**INFORMATION PROVIDED:**

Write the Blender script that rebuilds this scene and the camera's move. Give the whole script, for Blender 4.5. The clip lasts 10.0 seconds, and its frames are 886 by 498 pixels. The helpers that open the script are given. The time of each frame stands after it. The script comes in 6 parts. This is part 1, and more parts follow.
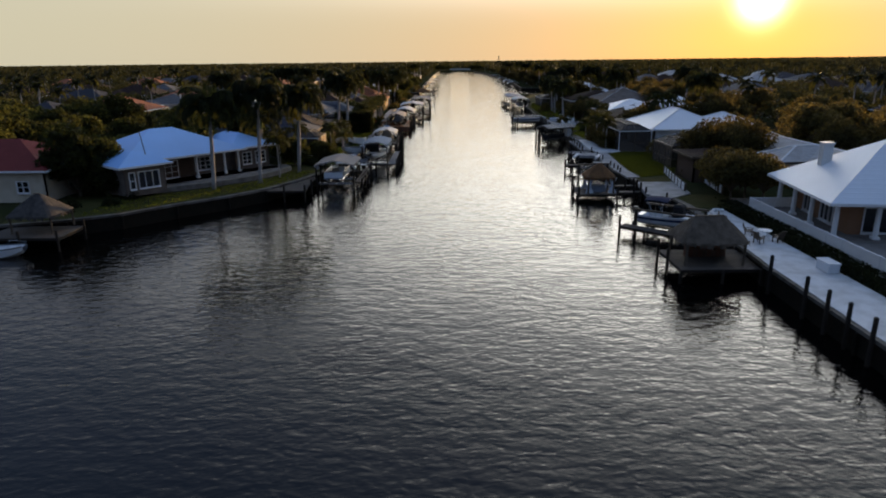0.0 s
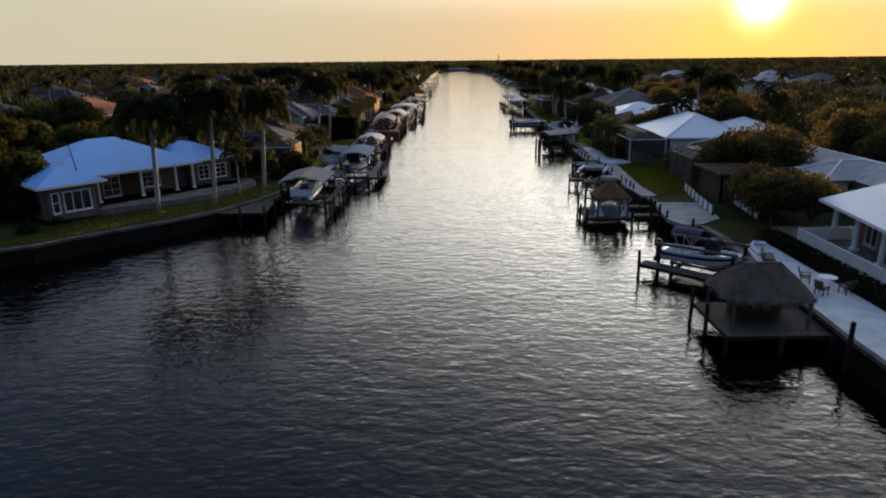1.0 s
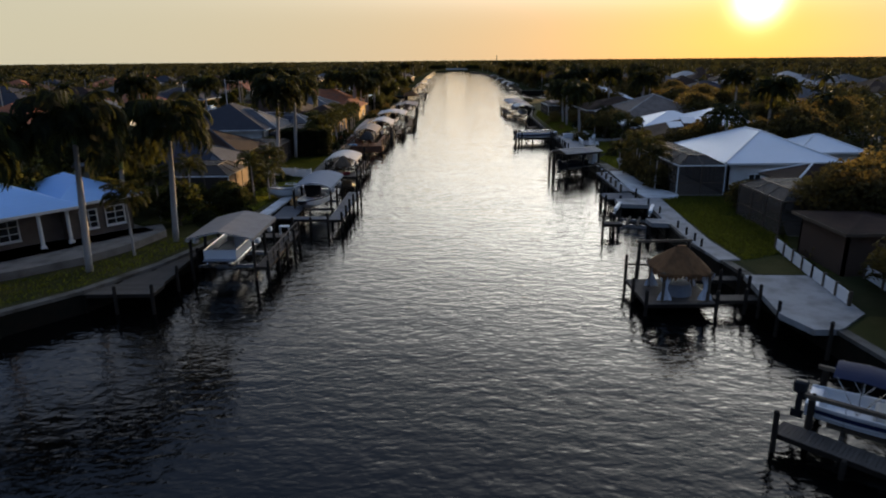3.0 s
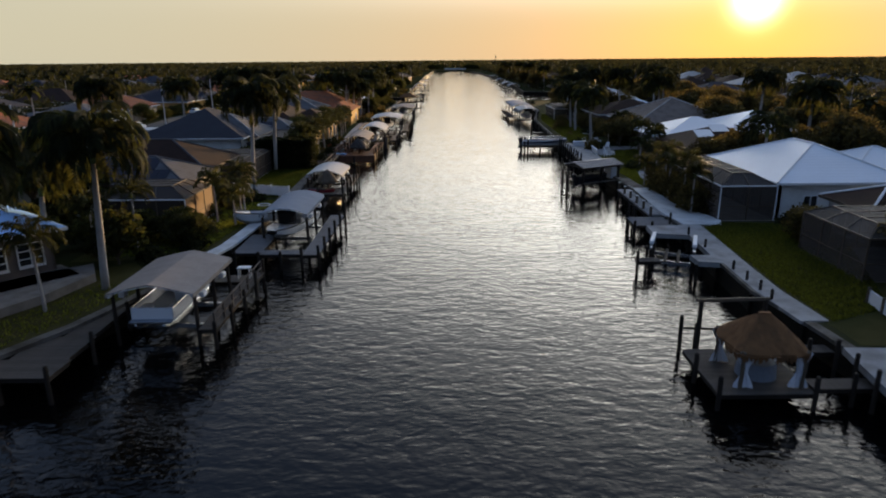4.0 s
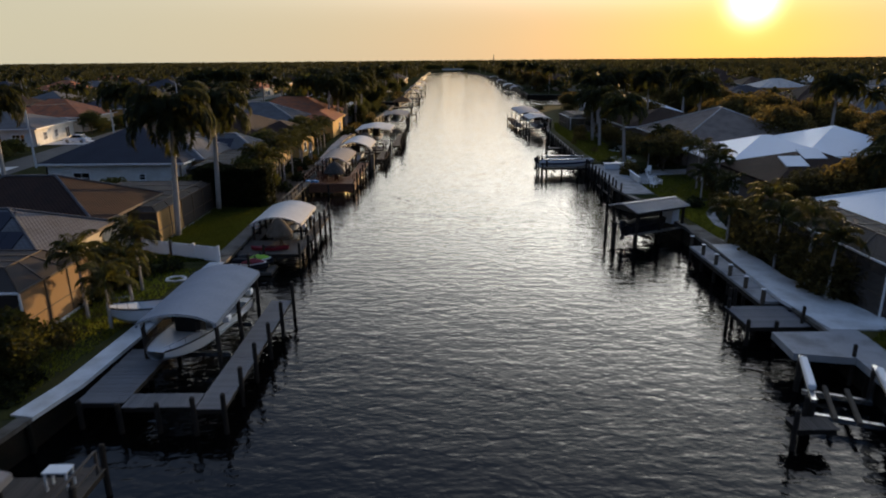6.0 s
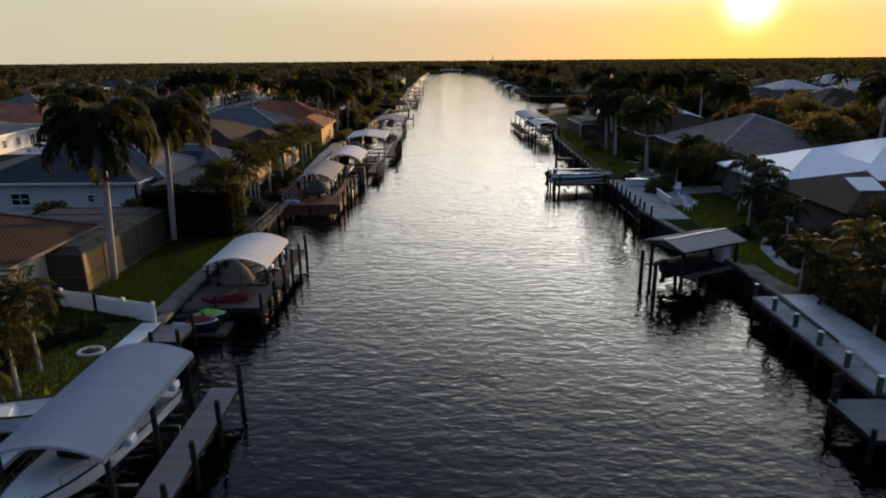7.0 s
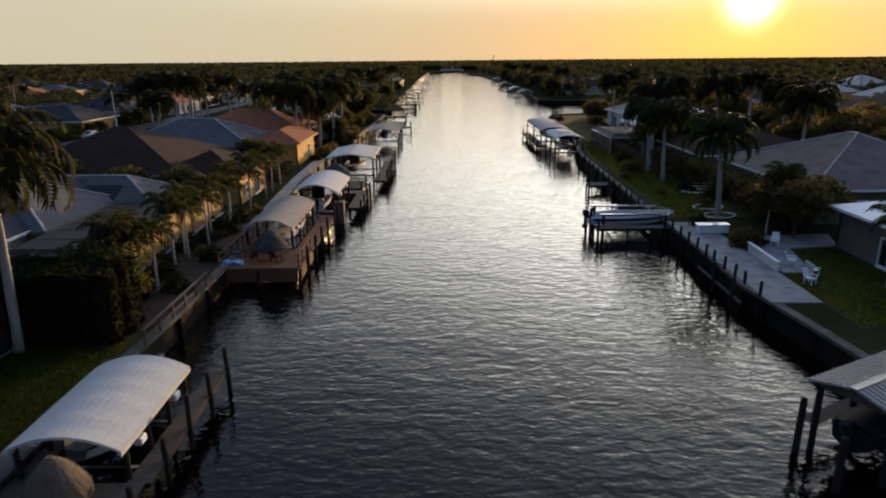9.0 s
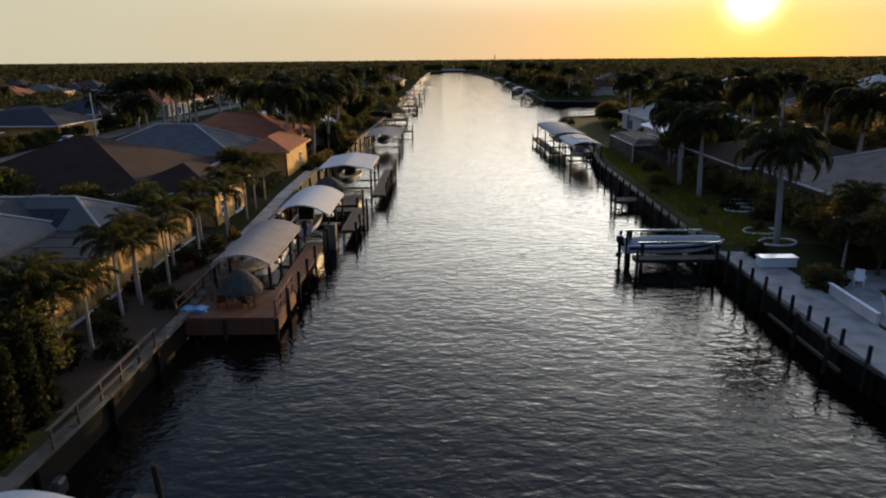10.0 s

**SET TASK:** Repeat the data exactly, excluding the pictures.

**SOLUTION TO THIS PROBLEM:**
Write the Blender script that rebuilds this scene and the camera's move. Give the whole script, for Blender 4.5. The clip lasts 10.0 seconds, and its frames are 886 by 498 pixels. The helpers that open the script are given. The time of each frame stands after it. The script comes in 6 parts. This is part 1, and more parts follow.
0.0 s
1.0 s
3.0 s
4.0 s
6.0 s
7.0 s
9.0 s
10.0 s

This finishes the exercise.